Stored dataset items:
* * *
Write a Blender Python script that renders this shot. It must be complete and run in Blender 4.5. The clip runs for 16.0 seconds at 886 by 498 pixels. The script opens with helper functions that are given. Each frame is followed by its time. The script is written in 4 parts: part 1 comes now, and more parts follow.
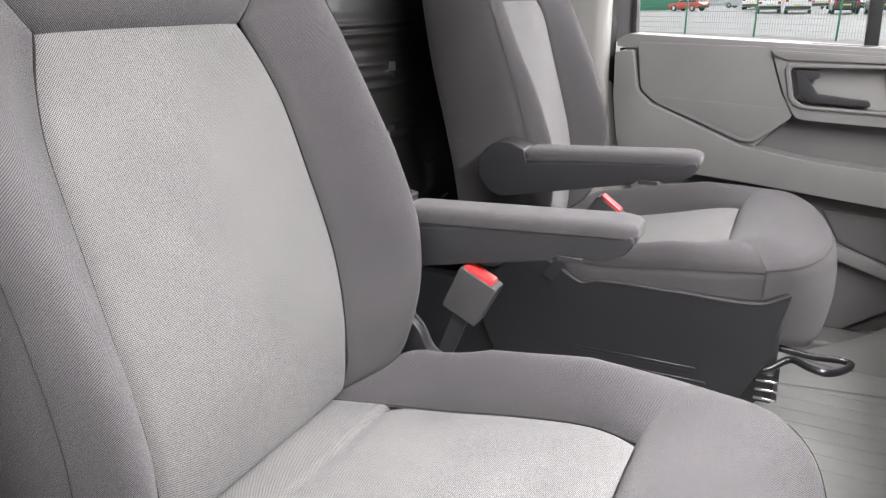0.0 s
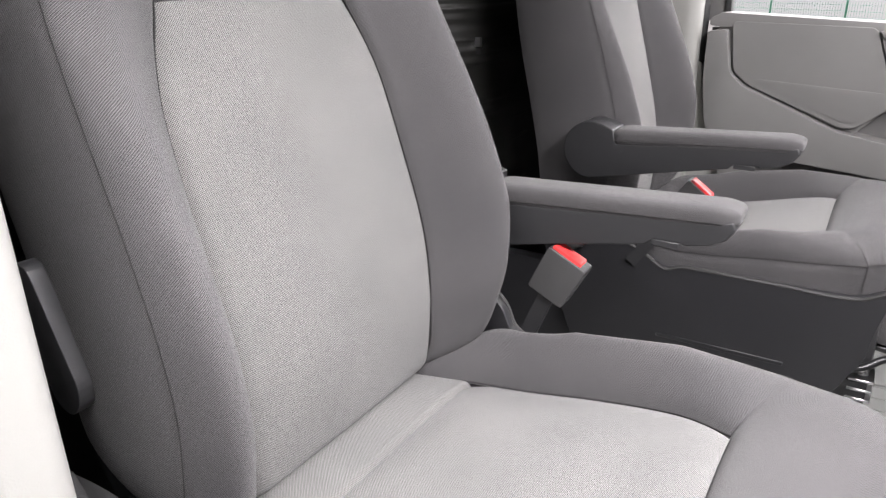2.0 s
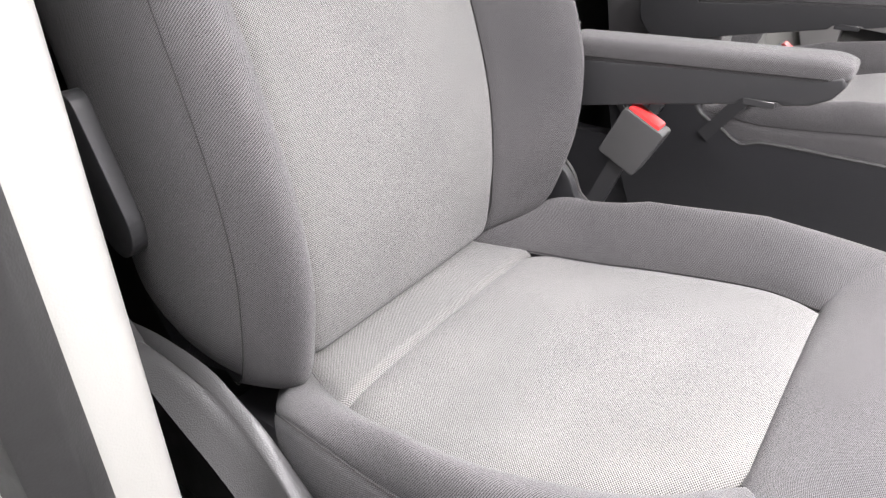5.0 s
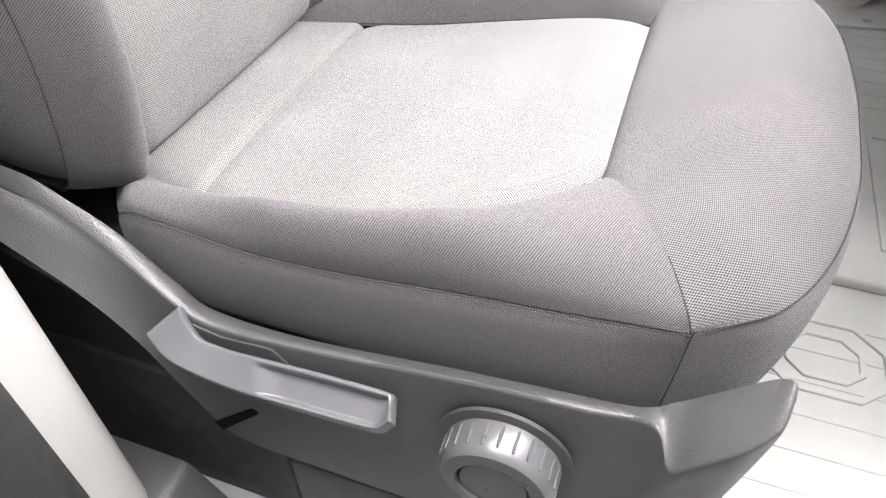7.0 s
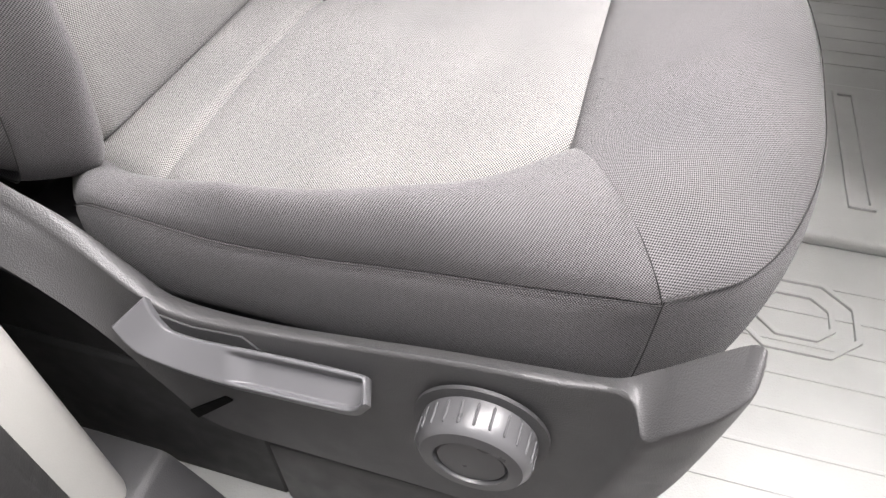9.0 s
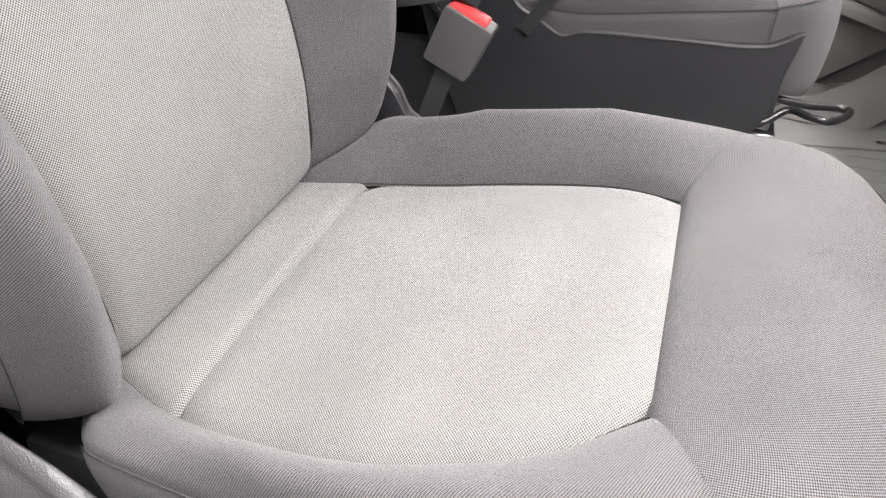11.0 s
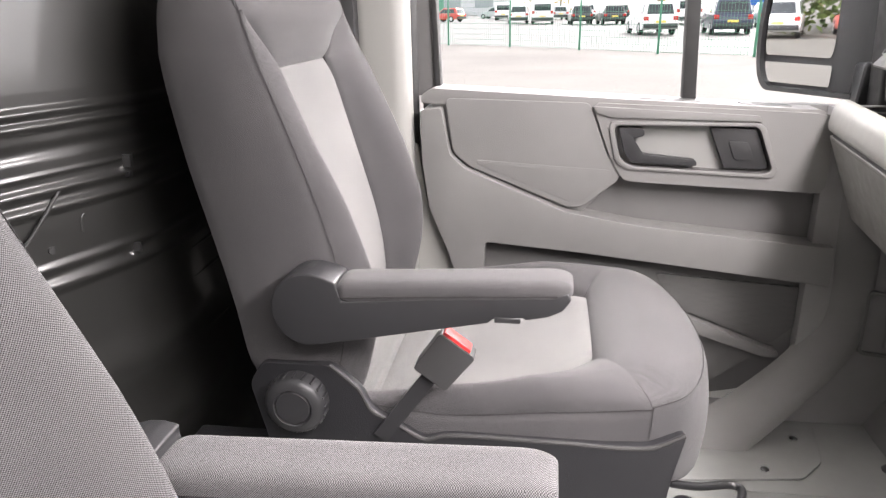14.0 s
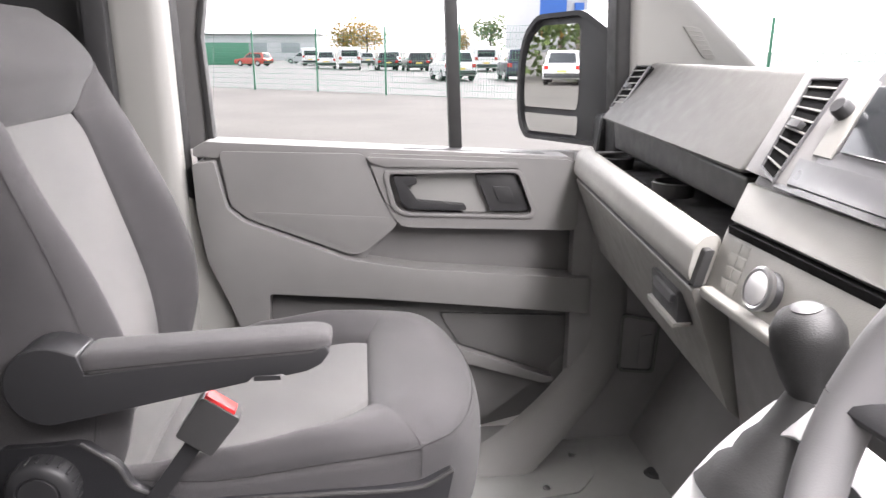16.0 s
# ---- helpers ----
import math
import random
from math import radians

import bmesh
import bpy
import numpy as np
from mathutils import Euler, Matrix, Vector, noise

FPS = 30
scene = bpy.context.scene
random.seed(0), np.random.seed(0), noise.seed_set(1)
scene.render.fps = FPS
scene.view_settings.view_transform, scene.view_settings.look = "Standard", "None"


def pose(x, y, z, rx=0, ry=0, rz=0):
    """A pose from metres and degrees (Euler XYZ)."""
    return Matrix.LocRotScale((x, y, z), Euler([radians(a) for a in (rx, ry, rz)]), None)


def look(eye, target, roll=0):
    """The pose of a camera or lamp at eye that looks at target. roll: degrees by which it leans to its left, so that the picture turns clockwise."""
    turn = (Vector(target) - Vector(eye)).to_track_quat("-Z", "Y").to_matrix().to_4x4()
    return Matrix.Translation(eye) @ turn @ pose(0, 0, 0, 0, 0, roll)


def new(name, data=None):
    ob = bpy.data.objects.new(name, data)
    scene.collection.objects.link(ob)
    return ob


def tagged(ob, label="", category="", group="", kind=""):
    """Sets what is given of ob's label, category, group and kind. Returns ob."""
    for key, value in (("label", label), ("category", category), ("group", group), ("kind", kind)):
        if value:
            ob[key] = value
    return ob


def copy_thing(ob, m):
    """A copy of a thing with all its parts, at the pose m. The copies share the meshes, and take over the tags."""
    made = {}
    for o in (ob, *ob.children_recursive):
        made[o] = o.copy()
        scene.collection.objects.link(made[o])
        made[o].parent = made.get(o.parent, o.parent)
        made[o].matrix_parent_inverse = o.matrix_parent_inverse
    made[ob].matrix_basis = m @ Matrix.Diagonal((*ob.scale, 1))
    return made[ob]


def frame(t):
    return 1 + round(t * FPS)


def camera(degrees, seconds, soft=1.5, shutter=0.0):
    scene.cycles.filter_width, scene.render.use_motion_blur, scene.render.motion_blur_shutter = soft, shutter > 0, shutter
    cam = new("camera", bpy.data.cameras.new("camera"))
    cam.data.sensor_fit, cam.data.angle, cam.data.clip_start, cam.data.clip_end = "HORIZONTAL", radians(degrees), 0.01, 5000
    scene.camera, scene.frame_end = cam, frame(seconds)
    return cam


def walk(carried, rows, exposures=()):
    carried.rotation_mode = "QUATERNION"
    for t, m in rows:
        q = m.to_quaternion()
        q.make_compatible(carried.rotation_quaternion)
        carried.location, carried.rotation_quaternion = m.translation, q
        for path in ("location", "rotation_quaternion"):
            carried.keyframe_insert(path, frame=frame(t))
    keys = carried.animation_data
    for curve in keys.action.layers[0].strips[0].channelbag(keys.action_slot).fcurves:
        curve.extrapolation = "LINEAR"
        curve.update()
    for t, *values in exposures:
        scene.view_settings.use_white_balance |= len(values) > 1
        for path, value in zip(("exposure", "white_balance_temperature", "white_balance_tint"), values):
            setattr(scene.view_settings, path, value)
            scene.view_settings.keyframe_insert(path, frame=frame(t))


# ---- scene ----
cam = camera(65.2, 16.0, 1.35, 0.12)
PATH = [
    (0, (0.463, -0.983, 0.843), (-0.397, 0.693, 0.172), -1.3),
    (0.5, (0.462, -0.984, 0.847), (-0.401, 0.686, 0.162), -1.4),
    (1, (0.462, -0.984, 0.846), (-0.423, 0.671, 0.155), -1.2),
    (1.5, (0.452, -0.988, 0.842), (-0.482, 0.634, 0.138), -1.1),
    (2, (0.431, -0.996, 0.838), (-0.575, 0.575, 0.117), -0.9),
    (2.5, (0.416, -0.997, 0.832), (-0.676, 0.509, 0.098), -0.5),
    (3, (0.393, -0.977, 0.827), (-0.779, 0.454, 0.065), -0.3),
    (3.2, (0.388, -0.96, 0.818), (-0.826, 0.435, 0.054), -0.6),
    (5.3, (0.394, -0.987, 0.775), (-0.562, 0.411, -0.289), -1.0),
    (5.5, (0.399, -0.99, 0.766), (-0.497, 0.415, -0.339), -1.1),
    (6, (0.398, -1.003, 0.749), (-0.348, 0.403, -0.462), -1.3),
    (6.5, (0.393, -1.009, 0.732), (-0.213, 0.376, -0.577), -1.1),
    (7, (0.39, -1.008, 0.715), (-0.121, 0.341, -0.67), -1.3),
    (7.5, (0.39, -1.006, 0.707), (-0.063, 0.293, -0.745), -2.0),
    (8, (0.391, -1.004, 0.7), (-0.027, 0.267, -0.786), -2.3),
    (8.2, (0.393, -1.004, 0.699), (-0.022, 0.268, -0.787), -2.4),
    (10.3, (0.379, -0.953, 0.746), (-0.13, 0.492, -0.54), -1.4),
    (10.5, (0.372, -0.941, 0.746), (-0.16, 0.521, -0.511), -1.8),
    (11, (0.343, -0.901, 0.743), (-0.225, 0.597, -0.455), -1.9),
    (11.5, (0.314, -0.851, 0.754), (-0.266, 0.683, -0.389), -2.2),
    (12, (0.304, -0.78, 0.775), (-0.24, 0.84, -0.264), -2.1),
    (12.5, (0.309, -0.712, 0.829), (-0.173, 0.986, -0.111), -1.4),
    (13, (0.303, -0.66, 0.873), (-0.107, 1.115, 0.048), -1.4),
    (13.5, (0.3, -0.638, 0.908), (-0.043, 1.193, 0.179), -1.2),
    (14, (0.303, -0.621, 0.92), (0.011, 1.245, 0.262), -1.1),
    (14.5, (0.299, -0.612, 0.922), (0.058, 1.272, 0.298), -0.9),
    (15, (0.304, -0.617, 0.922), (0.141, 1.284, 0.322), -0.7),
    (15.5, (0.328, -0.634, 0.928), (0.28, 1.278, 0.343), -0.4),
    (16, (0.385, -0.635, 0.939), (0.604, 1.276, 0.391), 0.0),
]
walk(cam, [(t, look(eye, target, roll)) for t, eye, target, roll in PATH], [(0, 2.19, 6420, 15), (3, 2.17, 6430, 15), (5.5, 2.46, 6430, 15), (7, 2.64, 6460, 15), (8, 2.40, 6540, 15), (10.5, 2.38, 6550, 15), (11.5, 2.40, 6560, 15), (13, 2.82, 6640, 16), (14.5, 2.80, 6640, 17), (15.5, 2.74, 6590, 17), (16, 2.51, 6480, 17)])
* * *
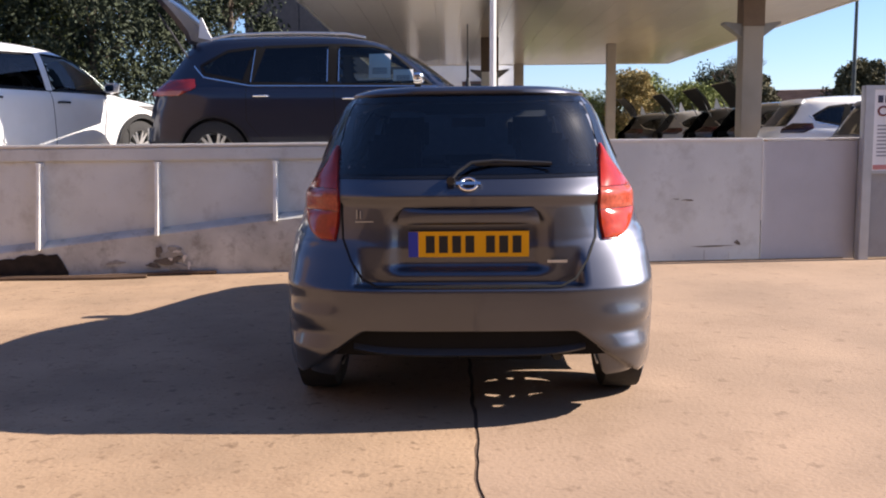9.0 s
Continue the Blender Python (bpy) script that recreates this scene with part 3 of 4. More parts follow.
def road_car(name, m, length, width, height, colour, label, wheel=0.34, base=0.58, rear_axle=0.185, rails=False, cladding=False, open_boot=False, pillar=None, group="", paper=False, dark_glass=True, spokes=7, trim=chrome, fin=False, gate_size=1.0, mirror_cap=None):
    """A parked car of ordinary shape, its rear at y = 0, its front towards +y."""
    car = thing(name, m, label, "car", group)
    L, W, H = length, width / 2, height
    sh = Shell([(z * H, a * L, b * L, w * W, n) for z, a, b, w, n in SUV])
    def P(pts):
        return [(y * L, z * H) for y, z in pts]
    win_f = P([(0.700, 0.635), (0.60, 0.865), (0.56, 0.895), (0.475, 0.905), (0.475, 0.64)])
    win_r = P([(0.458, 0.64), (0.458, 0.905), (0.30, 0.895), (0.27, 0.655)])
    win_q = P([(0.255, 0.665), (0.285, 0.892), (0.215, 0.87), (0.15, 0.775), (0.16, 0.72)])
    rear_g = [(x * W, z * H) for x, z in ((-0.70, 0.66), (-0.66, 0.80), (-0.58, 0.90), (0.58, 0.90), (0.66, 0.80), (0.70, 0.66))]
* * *
Challenge:
Give again only the lines from the one bearing "from math import radians" through the one bearing "scene.render.fps = FPS", exactly as they stand.

Final result:
from math import radians

import bmesh
import bpy
import numpy as np
from mathutils import Euler, Matrix, Vector, noise

FPS = 30
scene = bpy.context.scene
random.seed(0), np.random.seed(0), noise.seed_set(1)
scene.render.fps = FPS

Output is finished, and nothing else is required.